▶ What you will do
Starting at the line that contains "scene.collection.objects.link(ob)", reproduce each line exactly up to and including the line that contains "radians(degrees), 0.01, 5000". Reproduce nothing else.
###
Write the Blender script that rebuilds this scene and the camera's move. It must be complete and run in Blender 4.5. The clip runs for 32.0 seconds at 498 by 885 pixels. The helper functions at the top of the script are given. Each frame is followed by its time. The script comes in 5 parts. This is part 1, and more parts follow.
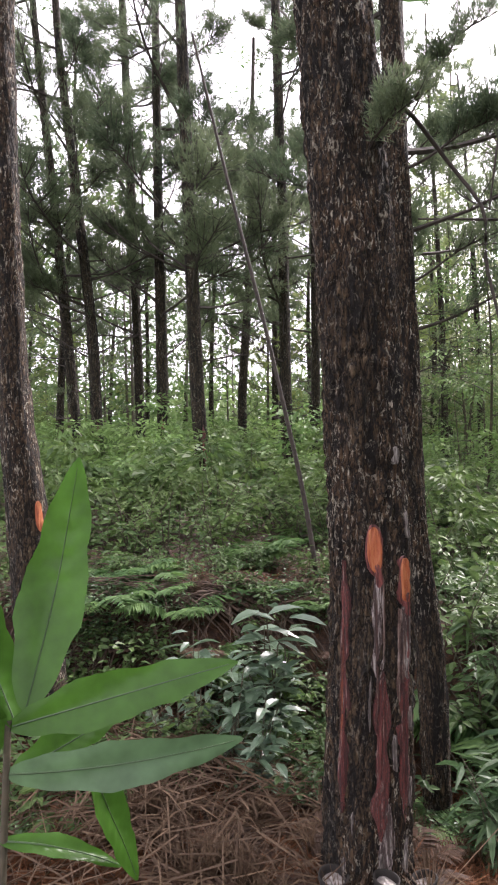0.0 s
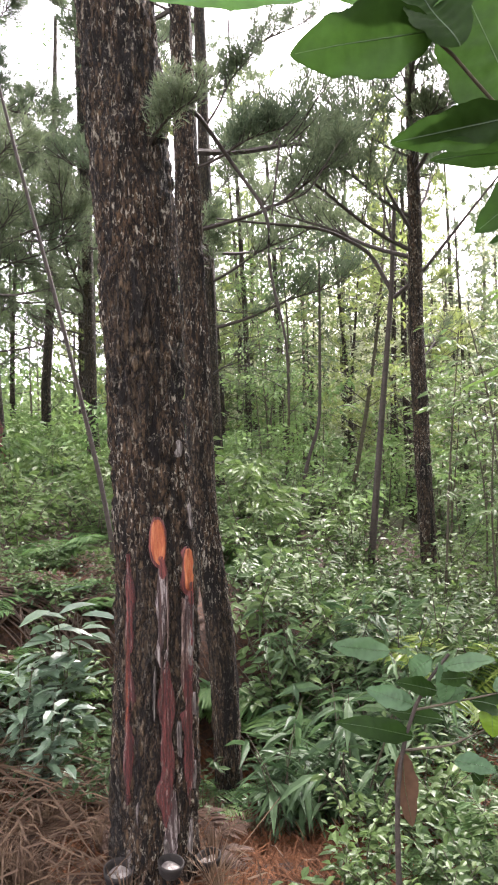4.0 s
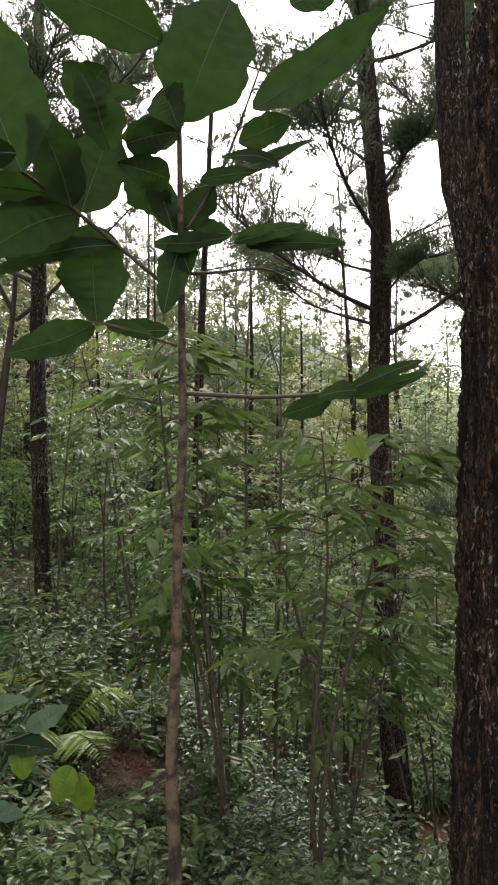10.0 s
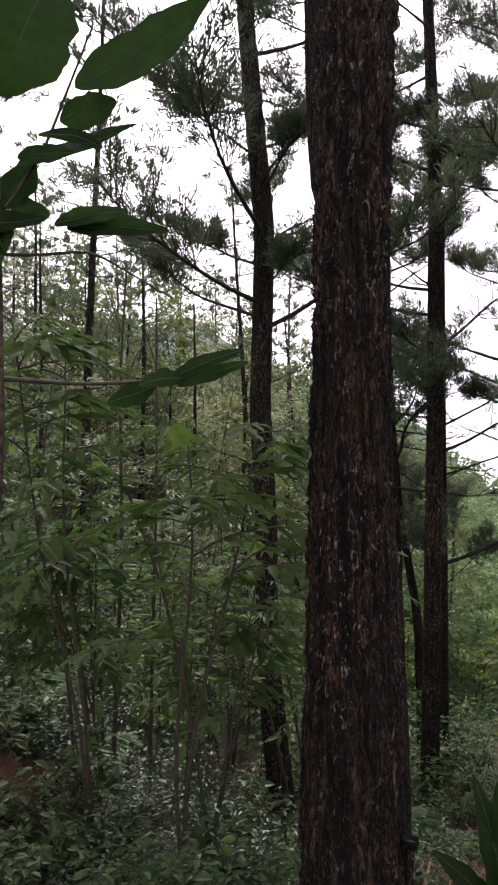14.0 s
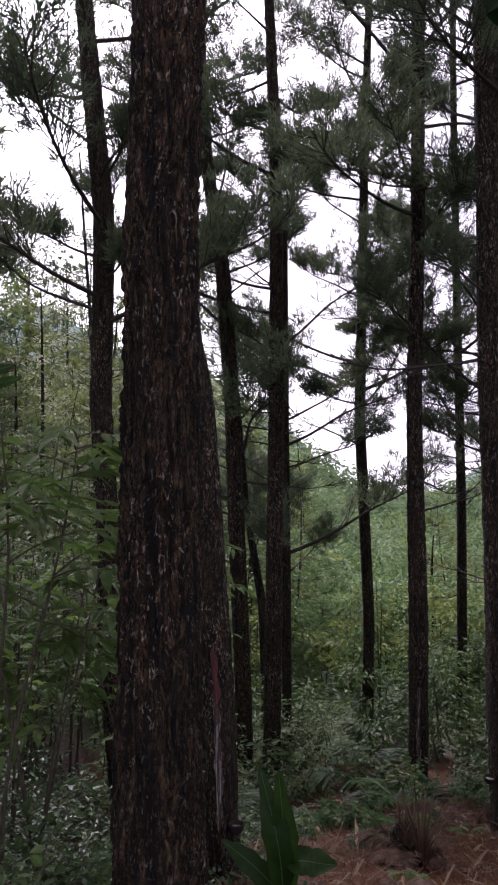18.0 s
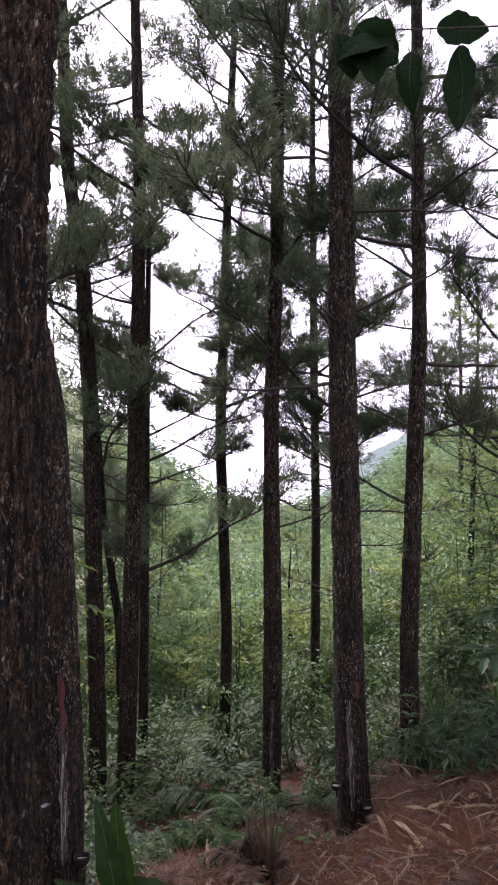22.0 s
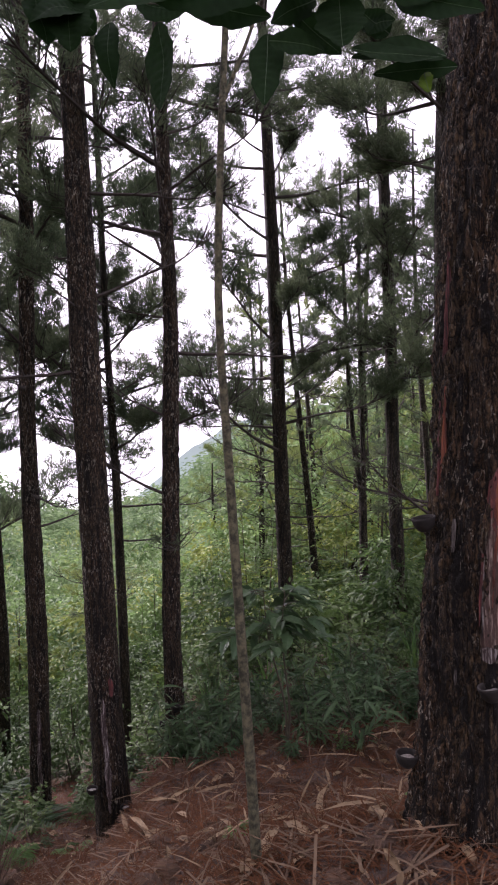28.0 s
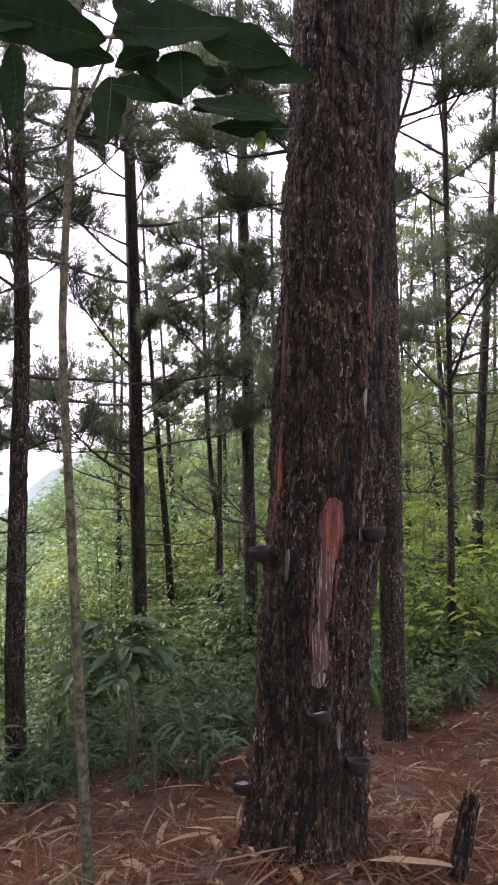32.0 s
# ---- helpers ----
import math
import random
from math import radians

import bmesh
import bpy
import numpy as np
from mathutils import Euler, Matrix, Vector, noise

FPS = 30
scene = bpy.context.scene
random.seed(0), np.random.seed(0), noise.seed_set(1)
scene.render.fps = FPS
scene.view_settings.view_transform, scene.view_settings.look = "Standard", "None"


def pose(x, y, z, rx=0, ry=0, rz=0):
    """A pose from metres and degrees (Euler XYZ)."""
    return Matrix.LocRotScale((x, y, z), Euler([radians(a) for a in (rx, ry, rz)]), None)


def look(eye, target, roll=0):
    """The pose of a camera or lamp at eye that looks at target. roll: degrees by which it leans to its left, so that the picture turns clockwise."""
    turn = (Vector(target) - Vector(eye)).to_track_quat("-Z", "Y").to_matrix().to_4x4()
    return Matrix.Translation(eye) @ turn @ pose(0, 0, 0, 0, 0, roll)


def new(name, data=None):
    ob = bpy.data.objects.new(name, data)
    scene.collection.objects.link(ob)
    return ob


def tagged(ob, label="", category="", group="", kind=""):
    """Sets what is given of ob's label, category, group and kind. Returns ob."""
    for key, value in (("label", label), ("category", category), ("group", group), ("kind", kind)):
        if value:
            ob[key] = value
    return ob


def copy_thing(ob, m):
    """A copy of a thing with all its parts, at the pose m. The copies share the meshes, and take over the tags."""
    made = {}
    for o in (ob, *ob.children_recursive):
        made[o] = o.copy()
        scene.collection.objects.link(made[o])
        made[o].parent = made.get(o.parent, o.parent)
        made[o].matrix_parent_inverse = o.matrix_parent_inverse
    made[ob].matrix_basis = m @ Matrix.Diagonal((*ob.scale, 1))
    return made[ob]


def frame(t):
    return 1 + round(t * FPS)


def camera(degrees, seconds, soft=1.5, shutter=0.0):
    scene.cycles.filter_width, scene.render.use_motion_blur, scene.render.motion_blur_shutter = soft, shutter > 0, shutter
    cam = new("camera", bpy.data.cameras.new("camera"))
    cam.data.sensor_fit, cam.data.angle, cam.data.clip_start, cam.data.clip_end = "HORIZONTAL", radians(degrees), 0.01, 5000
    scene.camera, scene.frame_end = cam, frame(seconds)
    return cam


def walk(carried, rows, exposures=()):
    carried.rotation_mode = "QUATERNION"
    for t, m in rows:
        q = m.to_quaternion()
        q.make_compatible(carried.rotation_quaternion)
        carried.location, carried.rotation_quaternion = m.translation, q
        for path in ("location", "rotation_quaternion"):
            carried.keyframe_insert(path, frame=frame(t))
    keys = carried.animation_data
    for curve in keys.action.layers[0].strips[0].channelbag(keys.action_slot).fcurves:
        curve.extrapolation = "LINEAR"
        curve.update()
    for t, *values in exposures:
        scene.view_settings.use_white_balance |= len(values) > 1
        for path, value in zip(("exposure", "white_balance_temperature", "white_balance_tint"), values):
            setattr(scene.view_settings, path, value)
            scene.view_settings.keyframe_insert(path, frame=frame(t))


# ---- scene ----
cam = camera(40.2, 32.0, soft=2.1)
PATH = [
    (0, (0.0, 0.0, 1.596), (0.0, 2.0, 1.604), -1.4),
    (0.5, (0.009, 0.0, 1.594), (0.076, 1.999, 1.599), -1.0),
    (1, (0.021, -0.002, 1.593), (0.15, 1.994, 1.598), -1.2),
    (1.5, (0.033, -0.004, 1.591), (0.23, 1.986, 1.594), -1.5),
    (2, (0.046, -0.01, 1.591), (0.324, 1.971, 1.592), -1.5),
    (2.5, (0.059, -0.012, 1.588), (0.404, 1.958, 1.585), -1.5),
    (4.5, (0.108, -0.035, 1.589), (0.728, 1.867, 1.569), -1.7),
    (5, (0.122, -0.045, 1.592), (0.829, 1.826, 1.578), -1.6),
    (5.5, (0.137, -0.051, 1.59), (0.918, 1.79, 1.566), -1.4),
    (6, (0.151, -0.073, 1.596), (1.013, 1.732, 1.589), -1.3),
    (6.5, (0.161, -0.08, 1.597), (1.09, 1.691, 1.635), -1.1),
    (7, (0.156, -0.1, 1.597), (1.162, 1.628, 1.66), -0.9),
    (7.5, (0.187, -0.105, 1.601), (1.288, 1.564, 1.659), -0.6),
    (8, (0.221, -0.103, 1.598), (1.403, 1.509, 1.653), -0.3),
    (8.5, (0.273, -0.095, 1.597), (1.512, 1.474, 1.652), -0.1),
    (9, (0.291, -0.109, 1.6), (1.598, 1.404, 1.66), -0.3),
    (9.5, (0.316, -0.129, 1.601), (1.68, 1.333, 1.647), -0.3),
    (10, (0.347, -0.133, 1.605), (1.754, 1.289, 1.642), -0.1),
    (10.5, (0.355, -0.147, 1.607), (1.791, 1.245, 1.648), -0.3),
    (11, (0.368, -0.159, 1.606), (1.831, 1.204, 1.649), -0.1),
    (11.5, (0.385, -0.171, 1.607), (1.875, 1.163, 1.64), -0.2),
    (12, (0.395, -0.187, 1.602), (1.911, 1.119, 1.62), -0.0),
    (12.5, (0.411, -0.197, 1.603), (1.953, 1.076, 1.615), 0.2),
    (13, (0.413, -0.208, 1.605), (1.97, 1.047, 1.622), 0.2),
    (13.5, (0.422, -0.22, 1.604), (1.994, 1.018, 1.617), 0.3),
    (14, (0.445, -0.244, 1.599), (2.047, 0.954, 1.608), -0.1),
    (14.5, (0.465, -0.262, 1.597), (2.108, 0.878, 1.605), -0.1),
    (15, (0.482, -0.278, 1.596), (2.163, 0.805, 1.604), 0.1),
    (15.5, (0.498, -0.292, 1.595), (2.212, 0.739, 1.615), -0.0),
    (17.5, (0.485, -0.391, 1.647), (2.275, 0.502, 1.635), -0.1),
    (18, (0.5, -0.406, 1.647), (2.313, 0.439, 1.629), -0.2),
    (18.5, (0.507, -0.412, 1.651), (2.337, 0.396, 1.633), 0.1),
    (19, (0.509, -0.422, 1.655), (2.352, 0.355, 1.644), 0.2),
    (19.5, (0.509, -0.425, 1.654), (2.367, 0.314, 1.651), 0.4),
    (20, (0.504, -0.442, 1.664), (2.386, 0.235, 1.664), 0.6),
    (20.5, (0.507, -0.453, 1.666), (2.41, 0.161, 1.669), 0.8),
    (21, (0.513, -0.452, 1.659), (2.432, 0.112, 1.663), 0.8),
    (21.5, (0.512, -0.45, 1.665), (2.444, 0.068, 1.676), 0.8),
    (22, (0.504, -0.463, 1.676), (2.447, 0.008, 1.702), 0.6),
    (22.5, (0.492, -0.481, 1.681), (2.449, -0.072, 1.713), 0.5),
    (23, (0.516, -0.555, 1.634), (2.479, -0.173, 1.69), 0.1),
    (23.5, (0.536, -0.616, 1.608), (2.506, -0.271, 1.669), -0.4),
    (24, (0.56, -0.681, 1.591), (2.536, -0.377, 1.644), -0.7),
    (24.5, (0.567, -0.725, 1.578), (2.548, -0.463, 1.632), -0.9),
    (26.5, (0.725, -0.955, 1.57), (2.72, -0.832, 1.612), -1.3),
    (27, (0.707, -0.983, 1.59), (2.706, -0.93, 1.617), -1.4),
    (27.5, (0.708, -0.995, 1.592), (2.708, -0.989, 1.608), -1.4),
    (28, (0.708, -1.02, 1.593), (2.707, -1.079, 1.612), -1.7),
    (28.5, (0.703, -1.033, 1.597), (2.699, -1.154, 1.621), -1.6),
    (29, (0.695, -1.044, 1.601), (2.687, -1.223, 1.636), -1.2),
    (29.5, (0.689, -1.05, 1.603), (2.674, -1.283, 1.654), -1.1),
    (30, (0.682, -1.058, 1.607), (2.661, -1.337, 1.671), -1.0),
    (30.5, (0.672, -1.071, 1.609), (2.643, -1.404, 1.687), -1.1),
    (31, (0.656, -1.079, 1.612), (2.62, -1.45, 1.693), -1.1),
    (31.5, (0.654, -1.08, 1.611), (2.61, -1.488, 1.69), -0.9),
    (32, (0.657, -1.095, 1.615), (2.602, -1.552, 1.7), -1.0),
]
EXPOSURES = [(0.0, 1.64, 6400, 24), (1.0, 1.94, 6350, 26), (2.2, 2.99, 6350, 29), (4.5, 2.09, 6500, 21), (6.0, 1.94, 6550, 20), (9.0, 1.19, 6700, 20),
             (12.0, 0.77, 6400, 24), (13.0, 0.64, 6350, 26), (15.0, 0.21, 6150, 31), (18.0, 0.24, 6000, 35), (20.0, 0.51, 6000, 36), (22.0, 0.87, 6000, 37), (24.0, 0.54, 6000, 37), (27.0, 0.64, 6150, 36), (28.0, 0.79, 6200, 36), (29.5, 1.29, 6250, 35), (32.0, 1.29, 6250, 34)]
walk(cam, [(t, look(eye, target, roll)) for t, eye, target, roll in PATH], EXPOSURES)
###
▶ Final result
    scene.collection.objects.link(ob)
    return ob


def tagged(ob, label="", category="", group="", kind=""):
    """Sets what is given of ob's label, category, group and kind. Returns ob."""
    for key, value in (("label", label), ("category", category), ("group", group), ("kind", kind)):
        if value:
            ob[key] = value
    return ob


def copy_thing(ob, m):
    """A copy of a thing with all its parts, at the pose m. The copies share the meshes, and take over the tags."""
    made = {}
    for o in (ob, *ob.children_recursive):
        made[o] = o.copy()
        scene.collection.objects.link(made[o])
        made[o].parent = made.get(o.parent, o.parent)
        made[o].matrix_parent_inverse = o.matrix_parent_inverse
    made[ob].matrix_basis = m @ Matrix.Diagonal((*ob.scale, 1))
    return made[ob]


def frame(t):
    return 1 + round(t * FPS)


def camera(degrees, seconds, soft=1.5, shutter=0.0):
    scene.cycles.filter_width, scene.render.use_motion_blur, scene.render.motion_blur_shutter = soft, shutter > 0, shutter
    cam = new("camera", bpy.data.cameras.new("camera"))
    cam.data.sensor_fit, cam.data.angle, cam.data.clip_start, cam.data.clip_end = "HORIZONTAL", radians(degrees), 0.01, 5000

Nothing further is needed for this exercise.